Editorial: Crude, Rude—and Legal
Plain
Dealer, May 21, 2002
1801 Superior Ave., Cleveland Ohio 44114
Fax: 216-999-6209
Email letters@plaind.com
www.clevenald.com/news
It took two decades, but the Ohio Supreme Court finally struck down a
dubious law that made it illegal to demand a smooch—or more—from a person
of the same sex. The seven justices arrived at their decision from slightly
different viewpoints, but they all rightly found it unconstitutional.
Justice Deborah Cook saw it as a violation of the 14th Amendment’s equal
protection clause, while Justice Paul Pfeifer, in a concurring opinion, called
the importuning law an unconstitutional ban on homosexual activity.
The court’s attention focused on crass, but not criminal, Eric Thompson.
In 1999, Thompson hollered a number of ear-burning comments to a male jogger
in Ashtabula including, "You’re hot and sexy."
The jogger did something most women dream of doing: He called the police
and had the man arrested for violating a 1974 law that forbade same-sex
solicitation. After Thompson was convicted of this misdemeanor, he sued.
Although the court upheld the law in 1979, it failed to notice its rickety
foundation. Based on the doctrine of "fighting words," it
criminalized any proposition to a member of the same sex when the person
"knows such a solicitation is offensive to the other person, or is
reckless in that regard."
Translation: If you had some inkling your boorish pickup lines might put
you at the receiving end of a body slam, they were illegal.
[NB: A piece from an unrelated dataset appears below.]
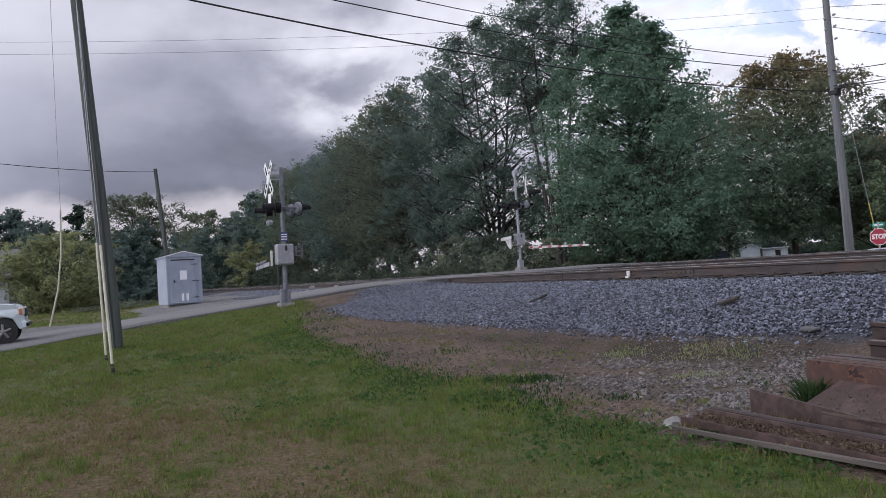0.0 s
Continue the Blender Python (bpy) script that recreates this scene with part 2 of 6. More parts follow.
M = {
    "asphalt": material("asphalt", (0.110, 0.110, 0.115), (0.175, 0.170, 0.170), 14, 0.85, bump=0.4, bump_scale=70, spots=(0.10, 0.098, 0.10), spot_scale=0.35, local=False),
    "crossing": material("crossing_rubber", (0.05, 0.05, 0.052), (0.10, 0.095, 0.095), 12, 0.8, bump=0.3, local=False),
    "stone": material("ballast_stone", (0.070, 0.077, 0.101), (0.180, 0.192, 0.241), 9, 0.8, bump=0.3, bump_scale=30, island=0.68, local=False),
    "strewn": material("dusty_grey_stone", (0.067, 0.061, 0.061), (0.184, 0.168, 0.162), 9, 0.85, bump=0.3, bump_scale=30, island=0.65, local=False),
    "pebble": material("brown_pebble", (0.069, 0.055, 0.048), (0.151, 0.124, 0.106), 9, 0.85, bump=0.3, island=0.4, local=False),
    "rail": material("rusty_rail_steel", (0.033, 0.028, 0.029), (0.068, 0.055, 0.053), 8, 0.75, 0.15, 0.25, spots=(0.075, 0.05, 0.042), spot_scale=2.2, stretch=(0.25, 1, 1)),
    "rail_head": material("worn_rail_head", (0.30, 0.30, 0.31), (0.46, 0.45, 0.45), 5, 0.3, 0.9, 0.03, stretch=(0.1, 1, 1)),
    "tie": material("creosoted_tie", (0.018, 0.016, 0.015), (0.045, 0.038, 0.035), 5, 0.9, bump=0.5, stretch=(3, 0.4, 3), vary=0.25),
    "pile_head": material("worn_pale_rail_head", (0.082, 0.054, 0.048), (0.143, 0.096, 0.084), 7, 0.55, 0.2, 0.15, stretch=(0.3, 1, 1), vary=0.2),
    # darker copy of the stacked steel: occlusion on the webs put into the colour
    "pile_shaded": material("shaded_stacked_rail_steel", (0.015, 0.010, 0.010), (0.042, 0.025, 0.023), 7, 0.65, 0.15, 0.25, spots=(0.052, 0.030, 0.025), spot_scale=1.5, stretch=(0.3, 1, 1), vary=0.15),
    "pile_rail": material("stacked_rail_steel", (0.022, 0.015, 0.013), (0.057, 0.031, 0.026), 7, 0.6, 0.2, 0.25, spots=(0.098, 0.051, 0.043), spot_scale=1.5, stretch=(0.3, 1, 1), vary=0.18),
    "rust": material("bright_rust_plate", (0.046, 0.024, 0.019), (0.085, 0.045, 0.034), 5, 0.8, 0.1, 0.35, spots=(0.025, 0.012, 0.010), spot_scale=12.0, spot_cut=(0.60, 0.62), rim=(0.140, 0.059, 0.035), stretch=(0.8, 1, 0.6)),
    "rust_yellow": material("flaking_yellow_rust", (0.108, 0.048, 0.026), (0.316, 0.202, 0.093), 3, 0.85, 0.1, 0.3, spots=(0.043, 0.020, 0.018), spot_scale=5.5, spot_cut=(0.48, 0.56), rim=(0.127, 0.054, 0.030), stretch=(0.6, 1, 1)),
    "rust_flat": material("dull_rust_plate", (0.032, 0.019, 0.015), (0.072, 0.041, 0.034), 3, 0.75, 0.1, 0.3, spots=(0.084, 0.050, 0.044), spot_scale=4.5, spot_cut=(0.46, 0.60), rim=(0.040, 0.023, 0.020)),
    "fence_wood": material("weathered_tan_boards", (0.14, 0.115, 0.095), (0.24, 0.20, 0.165), 6, 0.9, bump=0.3, stretch=(3, 3, 0.3), vary=0.2),
    "plank": material("grey_weathered_plank", (0.060, 0.051, 0.045), (0.115, 0.098, 0.086), 5, 0.9, bump=0.4, stretch=(0.2, 3, 3), spots=(0.045, 0.038, 0.034), spot_scale=2.0),
    "old_wood": material("weathered_timber", (0.056, 0.042, 0.032), (0.100, 0.076, 0.059), 5, 0.9, bump=0.4, stretch=(0.2, 3, 3)),
    "pole_green": material("treated_green_pole", (0.060, 0.072, 0.070), (0.105, 0.118, 0.110), 5, 0.85, bump=0.4, stretch=(6, 6, 0.25), spots=(0.045, 0.05, 0.05), spot_scale=0.8),
    "pole_grey": material("weathered_grey_pole", (0.116, 0.121, 0.130), (0.194, 0.200, 0.210), 5, 0.9, bump=0.4, stretch=(6, 6, 0.2), spots=(0.095, 0.098, 0.105), spot_scale=0.7),
    "galv": material("galvanised_steel", (0.246, 0.258, 0.283), (0.328, 0.340, 0.365), 9, 0.45, 0.25, 0.05, spots=(0.27, 0.28, 0.31), spot_scale=3.0),
    "mast": material("dull_weathered_steel", (0.13, 0.14, 0.165), (0.20, 0.21, 0.235), 9, 0.5, 0.25, 0.06, spots=(0.11, 0.115, 0.135), spot_scale=3.0),
    "worn_white": material("weathered_white_paint", (0.42, 0.42, 0.42), (0.54, 0.54, 0.53), 6, 0.55, bump=0.08, spots=(0.33, 0.32, 0.31), spot_scale=4.0),
    "shed": material("pale_grey_painted_metal", (0.26, 0.295, 0.375), (0.33, 0.365, 0.445), 4, 0.55, 0.05, 0.05, spots=(0.34, 0.36, 0.42), spot_scale=1.6, stretch=(1, 1, 0.4)),
    "shed_door": material("grey_painted_door", (0.235, 0.27, 0.35), (0.29, 0.325, 0.405), 4, 0.55, 0.05, 0.05, spots=(0.30, 0.32, 0.38), spot_scale=1.8),
    "paper": plain("white_paper", (0.72, 0.74, 0.80), 0.8),
    "white": material("white_paint", (0.66, 0.66, 0.68), (0.78, 0.78, 0.79), 6, 0.5, bump=0.05, spots=(0.55, 0.54, 0.53), spot_scale=3.0),
    "red": plain("red_reflective", (0.30, 0.045, 0.040), 0.45),
    "stop_red": plain("stop_sign_red", (0.30, 0.014, 0.038), 0.4),
    "sign_green": plain("street_sign_green", (0.02, 0.26, 0.21), 0.4),
    "sign_blue": plain("blue_notice", (0.05, 0.07, 0.17), 0.5),
    "black": plain("black_paint", (0.012, 0.012, 0.015), 0.75, spec=0.2),
    "dark_metal": material("dark_metal", (0.020, 0.020, 0.022), (0.045, 0.043, 0.042), 7, 0.7, 0.2, 0.15),
    "concrete": material("old_concrete", (0.17, 0.168, 0.165), (0.28, 0.275, 0.268), 7, 0.9, bump=0.4, spots=(0.20, 0.19, 0.18), spot_scale=2.0),
    "lens": plain("dark_red_lens", (0.035, 0.008, 0.008), 0.15),
    "wire": plain("wire_insulation", (0.02, 0.02, 0.022), 0.6),
    "guard": material("yellowed_guy_guard", (0.36, 0.34, 0.27), (0.50, 0.48, 0.38), 6, 0.6, bump=0.1),
    "guard_yellow": plain("yellow_guy_guard", (0.42, 0.31, 0.06), 0.5),
    "rock_white": material("pale_limestone", (0.133, 0.129, 0.125), (0.281, 0.273, 0.261), 6, 0.85, bump=0.5),
    "tarp": material("grey_plastic_sheet", (0.100, 0.100, 0.115), (0.152, 0.152, 0.172), 5, 0.5, bump=0.2),
    "bark": material("bark", (0.026, 0.022, 0.020), (0.064, 0.054, 0.048), 6, 0.95, bump=0.6, stretch=(2, 2, 0.5), local=False),
    # tree leaf colours are raised and blued to carry the haze over them
    "leaf_deep": leaf_material("deep_green_leaves", (0.087, 0.130, 0.121), (0.176, 0.227, 0.196), 0.5),
    "leaf_maple": leaf_material("blue_green_leaves", (0.093, 0.160, 0.117), (0.194, 0.289, 0.204), 0.5),
    "leaf_olive": leaf_material("olive_leaves", (0.095, 0.124, 0.091), (0.195, 0.217, 0.152), 0.5),
    "leaf_autumn": leaf_material("turning_leaves", (0.120, 0.182, 0.129), (0.245, 0.318, 0.225), 0.5, turned=((0.247, 0.171, 0.094), 0.58, 1.04)),
    "leaf_dark": leaf_material("dark_dull_leaves", (0.096, 0.139, 0.123), (0.187, 0.248, 0.196), 0.45),
    "rock_grey": material("grey_rock", (0.070, 0.070, 0.073), (0.133, 0.133, 0.136), 6, 0.9, bump=0.5),
    "leaf_light": leaf_material("light_green_leaves", (0.157, 0.215, 0.137), (0.284, 0.347, 0.223), 0.5),
    "leaf_yellow": leaf_material("yellow_green_leaves", (0.185, 0.216, 0.112), (0.328, 0.344, 0.186), 0.5),
    "needle": leaf_material("dark_needles", (0.022, 0.040, 0.030), (0.054, 0.081, 0.060), 0.1),
    "grass": leaf_material("grass_blades", (0.068, 0.115, 0.026), (0.187, 0.228, 0.068), 0.4, 5.0, 0.5),
    "grass_dry": leaf_material("dry_grass_blades", (0.117, 0.099, 0.043), (0.225, 0.184, 0.104), 0.35, 6.0, 0.5),
    "dead_leaf": leaf_material("dead_leaf_litter", (0.060, 0.043, 0.032), (0.165, 0.125, 0.095), 0.2, 6.0, 0.6),
    "clover": leaf_material("clover_leaves", (0.039, 0.085, 0.029), (0.103, 0.166, 0.057), 0.4, 3.0),
    # shade in the undergrowth and backlit crowns put into a darker leaf colour
    "leaf_under": leaf_material("shade_darkened_leaves", (0.065, 0.086, 0.067), (0.131, 0.158, 0.121), 0.45),
    "weed": leaf_material("weed_leaves", (0.025, 0.054, 0.022), (0.068, 0.109, 0.044), 0.4),
    "teal": material("dark_teal_paint", (0.013, 0.053, 0.064), (0.023, 0.078, 0.092), 3, 0.5, bump=0.03, spots=(0.016, 0.049, 0.051), spot_scale=1.0, spec=0.25),
    "loco_dark": material("sooty_dark_paint", (0.008, 0.013, 0.027), (0.017, 0.026, 0.051), 3, 0.55, bump=0.06, spots=(0.031, 0.032, 0.039), spot_scale=0.9, spec=0.25),
    "loco_roof": material("pale_dusty_roof_paint", (0.17, 0.18, 0.20), (0.25, 0.26, 0.28), 3, 0.55, bump=0.05, spots=(0.12, 0.12, 0.125), spot_scale=1.2),
    "pilot": material("sooty_teal_pilot", (0.006, 0.018, 0.021), (0.013, 0.034, 0.038), 3, 0.55, bump=0.05, spots=(0.024, 0.032, 0.030), spot_scale=1.2, spec=0.25),
    "loco_grey": material("dusty_grey_paint", (0.029, 0.040, 0.061), (0.046, 0.060, 0.087), 3, 0.55, bump=0.05, spots=(0.036, 0.038, 0.043), spot_scale=0.9, spec=0.25),
    "loco_white": material("grubby_white_stripe", (0.292, 0.313, 0.334), (0.396, 0.418, 0.440), 4, 0.5, bump=0.03, spots=(0.327, 0.331, 0.334), spot_scale=1.3),
    "tank": material("sooty_tank_paint", (0.045, 0.050, 0.060), (0.078, 0.085, 0.098), 3, 0.6, bump=0.05, spots=(0.035, 0.036, 0.038), spot_scale=0.9, spec=0.25),
    "truck": material("oily_running_gear", (0.007, 0.007, 0.007), (0.026, 0.022, 0.020), 5, 0.75, 0.2, 0.25, spec=0.25),
    "glass": plain("dark_cab_glass", (0.012, 0.014, 0.016), 0.08),
    "hopper": material("soot_dark_hopper_steel", (0.006, 0.006, 0.008), (0.014, 0.013, 0.016), 3, 0.75, bump=0.1, spots=(0.018, 0.014, 0.014), spot_scale=0.8, spec=0.25),
    "orange": material("faded_orange_paint", (0.272, 0.072, 0.027), (0.365, 0.111, 0.043), 5, 0.6, bump=0.05),
    "amber": glow_material("warm_ditch_lamp", (1.0, 0.46, 0.16), 3.2),
    "headlamp": glow_material("white_headlamp", (1.0, 0.97, 0.94), 14.0),
    "car": material("pale_blue_white_car_paint", (0.50, 0.56, 0.60), (0.58, 0.64, 0.68), 3, 0.22, bump=0.01),
    "pale_green": material("pale_grey_green_car_paint", (0.16, 0.20, 0.20), (0.20, 0.24, 0.235), 3, 0.25, bump=0.01),
    "tyre": plain("tyre_rubber", (0.02, 0.02, 0.021), 0.85),
    "alloy": plain("alloy_rim", (0.24, 0.24, 0.25), 0.4, 0.6),
    "lamp_glass": plain("car_lamp_lens", (0.55, 0.50, 0.47), 0.12),
    "indicator": plain("amber_lens", (0.40, 0.17, 0.09), 0.2),
    "house": material("pale_siding", (0.360, 0.395, 0.459), (0.432, 0.471, 0.541), 3, 0.7, bump=0.05),
    "shingle": material("grey_shingles", (0.10, 0.10, 0.105), (0.17, 0.165, 0.165), 9, 0.9, bump=0.3),
    "brick": material("dull_brick", (0.13, 0.06, 0.045), (0.20, 0.09, 0.065), 8, 0.9, bump=0.2),
}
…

Still, Cook reasoned, the law violated the 14th Amendment guarantee of
equal protection under the law. If Ohio wants to limit the risks of
potentially violent responses to sexual entreaties, she said, the state would
have to apply the law to heterosexuals as well. Pfeifer argued that the law
should be struck down because it sought to stop homosexual behavior, which is
none of the state’s business.
No matter, they both agreed that the remedy for such deplorable imploring
isn’t a judge and a jury. It’s a brutal brush-off.